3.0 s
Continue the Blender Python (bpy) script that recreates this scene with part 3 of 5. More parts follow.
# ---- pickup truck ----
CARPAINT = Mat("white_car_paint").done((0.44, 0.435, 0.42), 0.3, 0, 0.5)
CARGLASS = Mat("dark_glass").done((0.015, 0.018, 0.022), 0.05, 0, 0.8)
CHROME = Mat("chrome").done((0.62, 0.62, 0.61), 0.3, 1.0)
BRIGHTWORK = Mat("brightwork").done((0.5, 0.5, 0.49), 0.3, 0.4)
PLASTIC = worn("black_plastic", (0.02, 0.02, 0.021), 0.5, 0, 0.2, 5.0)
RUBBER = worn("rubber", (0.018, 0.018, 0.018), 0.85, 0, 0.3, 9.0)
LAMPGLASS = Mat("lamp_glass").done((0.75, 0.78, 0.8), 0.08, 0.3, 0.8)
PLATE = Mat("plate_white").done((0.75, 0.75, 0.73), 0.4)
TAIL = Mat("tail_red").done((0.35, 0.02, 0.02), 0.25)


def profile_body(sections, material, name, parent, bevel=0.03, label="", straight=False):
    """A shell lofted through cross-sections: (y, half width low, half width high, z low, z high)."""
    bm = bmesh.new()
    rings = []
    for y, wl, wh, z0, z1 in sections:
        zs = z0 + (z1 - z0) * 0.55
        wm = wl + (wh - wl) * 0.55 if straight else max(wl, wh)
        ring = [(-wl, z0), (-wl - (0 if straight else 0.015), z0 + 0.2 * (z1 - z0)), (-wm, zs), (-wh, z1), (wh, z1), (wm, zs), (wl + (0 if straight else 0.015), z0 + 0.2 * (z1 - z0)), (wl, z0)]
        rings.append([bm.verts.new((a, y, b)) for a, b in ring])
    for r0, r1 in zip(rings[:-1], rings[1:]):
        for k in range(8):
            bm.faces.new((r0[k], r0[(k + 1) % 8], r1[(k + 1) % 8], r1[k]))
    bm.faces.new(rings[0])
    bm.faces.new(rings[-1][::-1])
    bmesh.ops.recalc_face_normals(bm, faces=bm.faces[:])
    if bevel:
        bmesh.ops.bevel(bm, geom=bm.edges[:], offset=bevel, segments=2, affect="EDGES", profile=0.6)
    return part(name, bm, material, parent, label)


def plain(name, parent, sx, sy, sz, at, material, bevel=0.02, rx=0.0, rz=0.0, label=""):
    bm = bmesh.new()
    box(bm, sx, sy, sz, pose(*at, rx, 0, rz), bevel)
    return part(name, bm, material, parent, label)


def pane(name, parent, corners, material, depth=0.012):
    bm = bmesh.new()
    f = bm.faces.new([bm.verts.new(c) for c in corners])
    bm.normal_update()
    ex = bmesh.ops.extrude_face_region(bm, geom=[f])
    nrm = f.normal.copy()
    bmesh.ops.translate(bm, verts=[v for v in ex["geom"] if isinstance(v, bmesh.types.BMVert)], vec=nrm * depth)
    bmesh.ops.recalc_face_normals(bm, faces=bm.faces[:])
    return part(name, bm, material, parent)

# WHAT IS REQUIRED
Copy out the material word for word and line for line.

# RESULT
3.0 s
Continue the Blender Python (bpy) script that recreates this scene with part 3 of 5. More parts follow.
# ---- pickup truck ----
CARPAINT = Mat("white_car_paint").done((0.44, 0.435, 0.42), 0.3, 0, 0.5)
CARGLASS = Mat("dark_glass").done((0.015, 0.018, 0.022), 0.05, 0, 0.8)
CHROME = Mat("chrome").done((0.62, 0.62, 0.61), 0.3, 1.0)
BRIGHTWORK = Mat("brightwork").done((0.5, 0.5, 0.49), 0.3, 0.4)
PLASTIC = worn("black_plastic", (0.02, 0.02, 0.021), 0.5, 0, 0.2, 5.0)
RUBBER = worn("rubber", (0.018, 0.018, 0.018), 0.85, 0, 0.3, 9.0)
LAMPGLASS = Mat("lamp_glass").done((0.75, 0.78, 0.8), 0.08, 0.3, 0.8)
PLATE = Mat("plate_white").done((0.75, 0.75, 0.73), 0.4)
TAIL = Mat("tail_red").done((0.35, 0.02, 0.02), 0.25)


def profile_body(sections, material, name, parent, bevel=0.03, label="", straight=False):
    """A shell lofted through cross-sections: (y, half width low, half width high, z low, z high)."""
    bm = bmesh.new()
    rings = []
    for y, wl, wh, z0, z1 in sections:
        zs = z0 + (z1 - z0) * 0.55
        wm = wl + (wh - wl) * 0.55 if straight else max(wl, wh)
        ring = [(-wl, z0), (-wl - (0 if straight else 0.015), z0 + 0.2 * (z1 - z0)), (-wm, zs), (-wh, z1), (wh, z1), (wm, zs), (wl + (0 if straight else 0.015), z0 + 0.2 * (z1 - z0)), (wl, z0)]
        rings.append([bm.verts.new((a, y, b)) for a, b in ring])
    for r0, r1 in zip(rings[:-1], rings[1:]):
        for k in range(8):
            bm.faces.new((r0[k], r0[(k + 1) % 8], r1[(k + 1) % 8], r1[k]))
    bm.faces.new(rings[0])
    bm.faces.new(rings[-1][::-1])
    bmesh.ops.recalc_face_normals(bm, faces=bm.faces[:])
    if bevel:
        bmesh.ops.bevel(bm, geom=bm.edges[:], offset=bevel, segments=2, affect="EDGES", profile=0.6)
    return part(name, bm, material, parent, label)


def plain(name, parent, sx, sy, sz, at, material, bevel=0.02, rx=0.0, rz=0.0, label=""):
    bm = bmesh.new()
    box(bm, sx, sy, sz, pose(*at, rx, 0, rz), bevel)
    return part(name, bm, material, parent, label)


def pane(name, parent, corners, material, depth=0.012):
    bm = bmesh.new()
    f = bm.faces.new([bm.verts.new(c) for c in corners])
    bm.normal_update()
    ex = bmesh.ops.extrude_face_region(bm, geom=[f])
    nrm = f.normal.copy()
    bmesh.ops.translate(bm, verts=[v for v in ex["geom"] if isinstance(v, bmesh.types.BMVert)], vec=nrm * depth)
    bmesh.ops.recalc_face_normals(bm, faces=bm.faces[:])
    return part(name, bm, material, parent)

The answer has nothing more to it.